‘Light as a Feather’ – But an awful burden
With the curse now on her, McKenna finds herself presented with some unpleasant options as Hulu’s “Light as a Feather” opens its second season this week.
Beginning Friday, July 26, the new batch of 16-episodes (which will be rolled out in two eight-episode parts) finds the teen played by Liana Liberato with the chrysalis now on her after inheriting it from enemy Violet (Haley Ramm), the result of Violet initiating the lethal game “Light as a Feather, Stiff as a Board” that wound up killing several of their high-school classmates.
Pulsing away on her back, the chrysalis begins sucking the life from McKenna, seemingly compelling her to play a new round of the game. But she knows if she does, more people will die, so she’s forced to turn to the only person who can possibly help her – Violet.
“McKenna’s a good girl and she really doesn’t have a bad bone in her body, to be honest,” Liberato explains. “So she’s definitely dealing with a very huge moral dilemma because in order for the curse to not kill you, you have to play the game and kill other people, and that’s definitely not something McKenna wants to do because she’s the one that experienced the repercussions and the pain of what Violet put on them in the first season. But it’s really fun to explore that, for sure.”
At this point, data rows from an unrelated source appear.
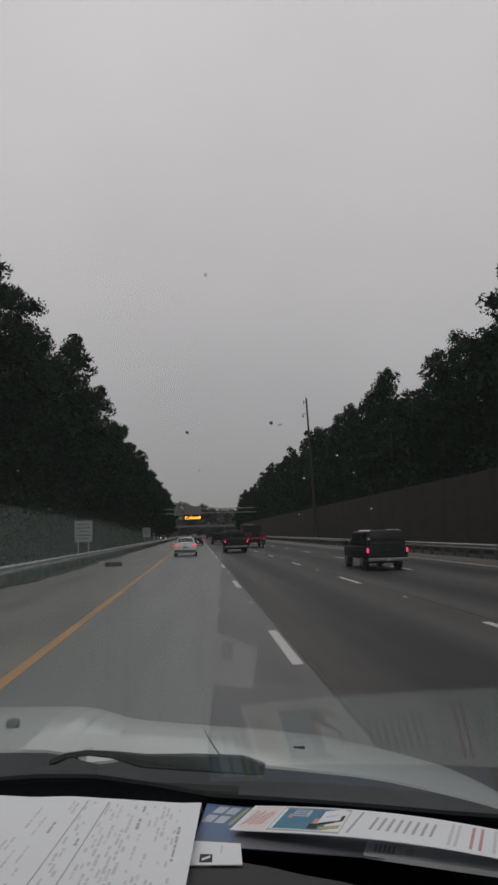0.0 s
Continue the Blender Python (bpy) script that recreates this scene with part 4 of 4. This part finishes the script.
# plastic-wrapped mail with a code of plain bars
mail, atm = sheet("envelope", [(0.1915, 0.5805, 1.4515), (0.314, 0.539, 1.4450), (0.329, 0.564, 1.4435), (0.201, 0.605, 1.4505)], "paper",
                  "white envelope edge with a printed bar block", "envelope", n=8, thick=0.004)
for k in range(5):
    printed("ink_bar", atm, mail, "ink_dark", 0.07 + 0.03 * k, 0.25, 0.07 + 0.03 * k, 0.85, 0.008, 0, 2)
printed("ink_bar", atm, mail, "ink", 0.30, 0.3, 0.30, 0.8, 0.03, 0, 2)

# rain drops and specks on the outside of the glass


def glass_mark(name, x, s, r, mat, flat, seed):
    """A drop or a speck that sits on the glass's outer face, with an uneven rim."""
    bm = bmesh.new()
    bmesh.ops.create_icosphere(bm, subdivisions=2, radius=1.0)
    for v in bm.verts:
        k = 1 + 0.35 * noise.noise(v.co * 1.7 + Vector((seed, seed * 0.3, 0)))
        v.co = Vector((v.co.x * r * k, v.co.y * r * k * 1.15, max(v.co.z, -0.1) * r * flat))
    n = (screen(x, s, 1.0) - screen(x, s, 0.0)).normalized()
    m = Matrix.Translation(screen(x, s, 0.0055)) @ n.to_track_quat("Z", "Y").to_matrix().to_4x4()
    bmesh.ops.transform(bm, matrix=m, verts=bm.verts)
    return mesh_object(name, bm, mat, smooth=True)


for i, (x, s, r, mat) in enumerate(((0.043, 0.735, 0.0011, "dirt"), (0.091, 0.739, 0.0011, "dirt"), (-0.059, 0.797, 0.0009, "faint_dirt"), (0.054, 0.83, 0.0009, "faint_dirt"))):
    tagged(glass_mark("insect_speck", x, s, r, mat, 0.4, i), "small dark dried speck on the windshield glass", "speck", "windshield specks")
r2 = random.Random(9)
spots = [(-0.124, 0.83), (-0.121, 0.811), (-0.063, 0.71), (-0.099, 0.724), (0.05, 0.704), (0.058, 0.702), (0.114, 0.662), (0.042, 0.683), (0.072, 0.687), (0.096, 0.737), (-0.13, 0.829)]
spots += [(r2.uniform(-0.22, -0.03), r2.uniform(0.66, 0.84)) for i in range(6)] + [(r2.uniform(0.06, 0.20), r2.uniform(0.62, 0.72)) for i in range(6)]
for i, (x, s) in enumerate(spots):
    tagged(glass_mark("water_drop", x, s, r2.uniform(0.0005, 0.0011), "drop", 0.6, i + 20), "tiny clear rain drop clinging to the windshield glass", "rain drop", "windshield drops")
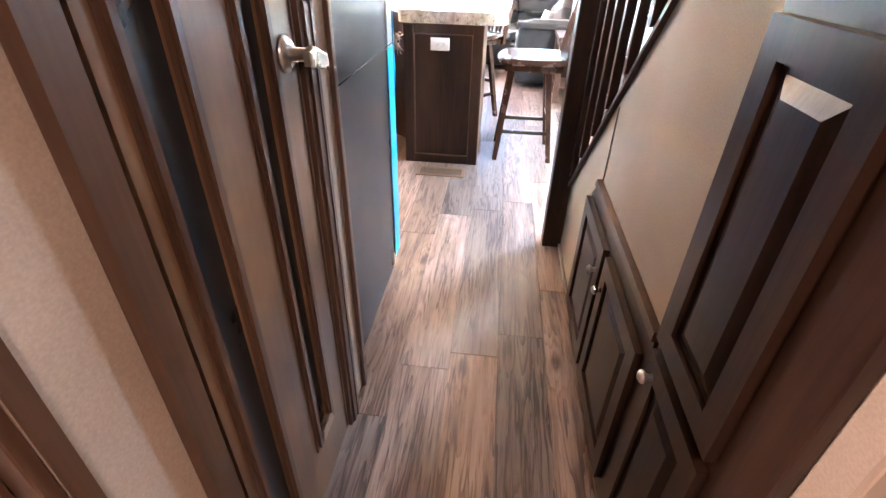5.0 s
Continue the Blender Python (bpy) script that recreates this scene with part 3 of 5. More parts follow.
# bathroom door folded back towards the bedroom wall; closet door shut
swing = math.degrees(math.atan2(-1.212 + 0.690, 0.045 + 0.245))
glazed_door("door_1", 0.585, "brown wooden door with two smoked glass strips, standing open", pose(-0.245, -0.690, 0, 0, 0, swing) @ Matrix.Diagonal((1, -1, 1, 1)), ((0.098, 0.186), (0.362, 0.450)))
glazed_door("door_2", CD[1] - CD[0] - 0.04, "brown wooden closet door with smoked glass strips, shut", Matrix(((0, -1, 0, HALL_L - 0.014), (1, 0, 0, CD[0] + 0.02), (0, 0, 1, 0), (0, 0, 0, 1))), ((0.045, 0.13), (0.285, 0.365)), True, (0.17, 1.75))
ob = thing("door_3", "dark wooden bedroom door standing open over carpet", "door")
ob["kind"] = "structure"
part("slab", box(B(), (0.985, -1.93, 0.03), (1.02, -1.33, 1.98), 0.003), DARKWOOD, ob)
part("door_handle", lathe(B(), [(0.0, 0), (0.012, 0), (0.012, 0.02), (0.026, 0.03), (0.024, 0.05), (0.0, 0.055)], (0.965, -1.87, 0.95), 12), NICKEL, ob, "nickel knob")


def batten(name, a, b, material=LIGHTWOOD, label="thin tan wooden batten"):
    return setting(name, box(B(), a, b, 0.002), material, label, "trim")


batten("baseboard_back", (HALL_L, YB + 0.003, 0.002), (0.39, YB + 0.014, 0.026))
batten("baseboard_stub", (-0.70, 0.016, 0.002), (HALL_L - WT - 0.02, 0.027, 0.024))
batten("trim_stub_edge", (-0.715, 0.018, 0.0), (-0.70, 0.085, LOFT - 0.01))
batten("baseboard_hall", (HALL_L + 0.003, -0.052, 0.002), (HALL_L + 0.009, 0.058, 0.020))
batten("trim_fridge_edge", (HALL_L + 0.003, 0.785, 0.0), (HALL_L + 0.016, 0.803, LOFT - 0.01), MIDWOOD)
batten("trim_stair_corner", (HALL_R - 0.012, -0.002, 0.0), (HALL_R + 0.02, 0.008, LOFT - 0.01), LIGHTWOOD)
batten("trim_stair_seam", (HALL_R - 0.004, 1.22, 0.0), (HALL_R - 0.001, 1.226, 0.88), TRIMWOOD, "thin brown seam strip")
setting("threshold_bedroom", box(B(), (0.45, YB - 0.035, 0.002), (1.05, YB + 0.012, 0.016), 0.004), CHROME, "bright metal carpet threshold strip", "trim")

# ---- bathroom ----
toilet = thing("toilet", "bone ceramic toilet with closed lid on plank floor", "toilet", (-0.78, -0.74, 0))


def egg(w, front, back, n=28):
    pts = []
    for i in range(n):
        a = 2 * math.pi * i / n
        r = front if math.sin(a) > 0 else back
        pts.append((w * math.cos(a), r * math.sin(a)))
    return pts


def loft_rings(bm, rings, cap0=True, cap1=True):
    vs = [[bm.verts.new(p) for p in ring] for ring in rings]
    n = len(vs[0])
    for a, b in zip(vs, vs[1:]):
        for i in range(n):
            f = bm.faces.new((a[i], a[(i + 1) % n], b[(i + 1) % n], b[i]))
            f.smooth = True
    if cap0:
        bm.faces.new(vs[0][::-1])
    if cap1:
        bm.faces.new(vs[-1])
    return bm


def egg_ring(w, f, b, z, dy=0.0):
    return [(x, y + dy, z) for x, y in egg(w, f, b)]


part("bowl", loft_rings(B(), [egg_ring(0.108, 0.125, 0.20, 0.0), egg_ring(0.105, 0.122, 0.20, 0.03), egg_ring(0.088, 0.105, 0.17, 0.13), egg_ring(0.092, 0.11, 0.17, 0.20),
                              egg_ring(0.125, 0.15, 0.19, 0.26), egg_ring(0.165, 0.195, 0.21, 0.325), egg_ring(0.178, 0.208, 0.22, 0.36), egg_ring(0.178, 0.208, 0.22, 0.385)]), CERAMIC, toilet)
part("trap", loft_rings(B(), [egg_ring(0.095, 0.1, 0.12, 0.0, -0.21), egg_ring(0.09, 0.1, 0.11, 0.1, -0.21), egg_ring(0.075, 0.09, 0.1, 0.2, -0.22), egg_ring(0.1, 0.1, 0.12, 0.3, -0.24), egg_ring(0.17, 0.12, 0.13, 0.375, -0.24)]), CERAMIC, toilet)
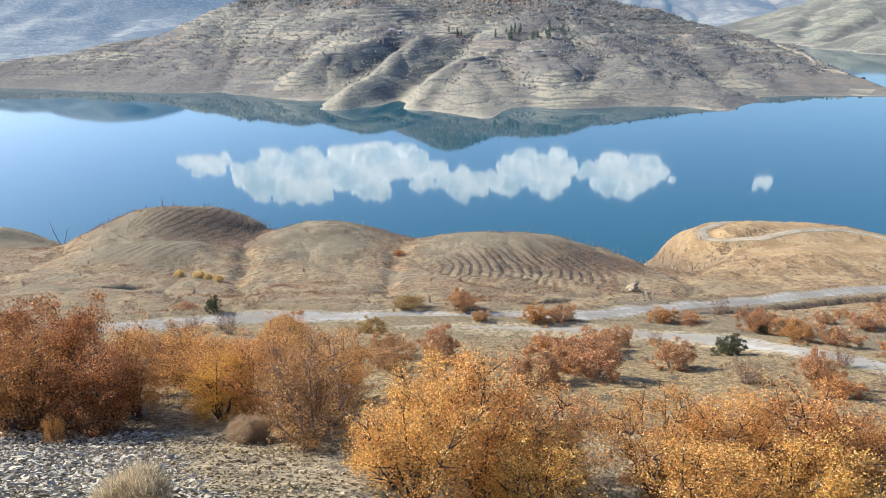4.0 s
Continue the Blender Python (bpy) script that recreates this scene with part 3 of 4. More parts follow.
def ribbon(name, line, half, height, material, lift=0.05, step_m=0.7, seed=5, label="", across=9, fade=0.0):
    """A road surface that lies on the land along a path."""
    pts = np.array(line, float)
    s = np.concatenate([[0], np.cumsum(np.hypot(*np.diff(pts, axis=0).T))])
    fine = np.arange(0, s[-1], step_m)
    kernel = np.hanning(11) / np.hanning(11).sum()
    cx, cy = (np.convolve(np.pad(np.interp(fine, s, pts[:, k]), 5, "edge"), kernel, "valid") for k in (0, 1))
    tx, ty = np.gradient(cx), np.gradient(cy)
    n = np.hypot(tx, ty)
    nx, ny = -ty / n, tx / n
    u = np.linspace(-1, 1, across)
    wide_l = half * (1 + 0.26 * smooth_noise(fine / 4, fine * 0, seed) + 0.16 * smooth_noise(fine / 1.3, fine * 0, seed + 2))
    wide_r = half * (1 + 0.26 * smooth_noise(fine / 4, fine * 0, seed + 1) + 0.16 * smooth_noise(fine / 1.3, fine * 0, seed + 3))
    taper = 0.25 + 0.75 * step(0, 9, np.minimum(fine, fine[-1] - fine))
    wide_l, wide_r = wide_l * taper, wide_r * taper
    off = np.where(u[None, :] < 0, u[None, :] * wide_l[:, None], u[None, :] * wide_r[:, None])
    x, y = cx[:, None] + nx[:, None] * off, cy[:, None] + ny[:, None] * off
    rut = np.exp(-((np.abs(u) - 0.42) / 0.13) ** 2)[None, :]
    z = height(x, y) + lift * (1 - np.abs(u)[None, :] ** 6 * 1.6) - 0.03 * rut * lift / 0.05
    rows, cols = x.shape
    i = np.arange(rows * cols).reshape(rows, cols)
    quads = np.stack([i[:-1, :-1], i[:-1, 1:], i[1:, 1:], i[1:, :-1]], -1).reshape(-1, 4)[:, ::-1]
    ob = mesh_object(name, np.stack([x, y, z], -1).reshape(-1, 3), quads, material)
    edge = ob.data.attributes.new("edge", "FLOAT", "POINT")
    edge.data.foreach_set("value", (np.abs(u)[None, :] + fade * (1 - step(8, 34, fine))[:, None] * np.ones_like(x)).astype(np.float32).ravel())
    across_at = ob.data.attributes.new("across", "FLOAT", "POINT")
    across_at.data.foreach_set("value", (u[None, :] * np.ones_like(x)).astype(np.float32).ravel())
    if ob.data.polygons[0].normal.z < 0:
        ob.data.flip_normals()
    return tagged(ob, label, "road", kind="structure")


ribbon("road", UPPER_ROAD, 1.75, near_height, ROAD, 0.07, 0.6, 5, "pale grey gravel road along the dry hillside")
ribbon("road", LOWER_ROAD, 1.65, near_height, ROAD, 0.09, 0.6, 15, "pale grey gravel road that bends down the slope", fade=0.5)
ribbon("track", MOUND_TRACK, 1.6, near_height, TRACK, 0.16, 0.8, 25, "pale dirt track that loops over a bare mound")
ribbon("far_road", [(308, 900), (316, 870), (322, 850), (323, 832), (318, 815), (311, 797), (314, 783), (325, 768), (331, 756)], 3.2, peninsula_height, ROAD, 0.9, 2.0, 35, "pale winding road near the tip of the peninsula")


# ---- plants ----
def part(name, verts, faces, material, parent, label="", smooth=False):
    ob = mesh_object(name, verts, faces, material, smooth)
    ob.parent = parent
    return tagged(ob, label)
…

As the McKenna/Violet relationship develops, McKenna realizes the girl she once reviled for the deaths of her friends isn’t the selfish little witch she thought she was, which Liberato says was also an interesting exploration.
“You definitely see a new side of Violet in this season,” Liberato says, “You kind of get to dive into more of like why Violet became the way she did and that she was never like that before and it’s the game that caused her to be this person. And I think that both Violet and McKenna are being pulled in directions that they don’t want to be pulled in.
“Like McKenna definitely relies a lot on Violet because she’s been through it,” she continues. “And yeah, you get to explore a really fun relationship between them. Like obviously in the first season, it was sort of like protagonist versus the antagonist, and now it kind of seems like they lean more on the same side, so that’s fun.”